Are your stepchildren driving you batty?
You said “I do,” but now that you’re living with difficult stepchildren, maybe you should have said, “I don’t!” Blending families is not an easy job. Preschoolers are young and adorable, but they sure know how to make stepparents feel unwelcome. Luckily, time and a few survival tactics can help the most seemingly difficult stepchildren adjust to life in a blended family. Your once, tough-as-nuts stepchildren may transform into delightful cherubs before your very eyes. Or not. But you might stop dreading the time you spend with them, and maybe even smile a little.
1Adjust your expectations. Don’t expect to fall in love with your stepchildren overnight. Young children often feel like they must compete against their stepparents for their parents’ affection. If you try to establish a close relationship too quickly, they can feel threatened.
2Avoid trying to be your stepchildren’s parent. Toddlers and preschoolers may withdraw from you or become hostile if you try to exert authority or act like a parent. Aim for friends or even just friendly.
3Work with your partner to set family rules. Young children act out if they don’t feel secure. Consistent boundaries will help them feel safe and give them a secure place in your blended family. Require respect from all children. Your partner should never allow children to stick their tongues out at you or call you any preschooler obscenities. No “Stepmom is a doo-doo head” allowed.

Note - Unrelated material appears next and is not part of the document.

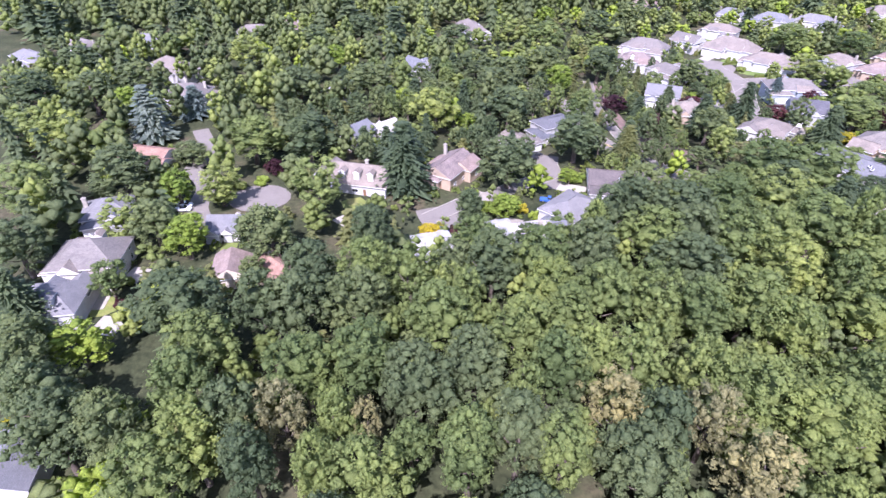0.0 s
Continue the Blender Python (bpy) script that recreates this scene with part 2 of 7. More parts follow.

4Try to empathize with how your stepchildren may be feeling. Even though they may seem like their only goal in life is to make your life miserable, your stepkids may be experiencing their own troubles. While you are happily settling into a new marriage and family, your young stepchildren may still be planning how to get mommy and daddy back together. As that dream dies, their little hearts break. Along with sad feelings, your young stepchildren are very young and might be missing their other parent when they are with you and your partner. When preschoolers are upset, sad or worried about their families, they often misbehave. Take some time to find out if that little scowling face is really hiding tears.
5Plan family activities. As you start to spend time with your stepkids in fun ways, like picnics in the park or playing with play dough, you may see them in a different light. Bond with your stepchildren and create new family traditions.
- If you absolutely cannot handle being around your stepchildren, you may need to seek professional assistance to help you work through your feelings. Even young children will be know that you don’t like them.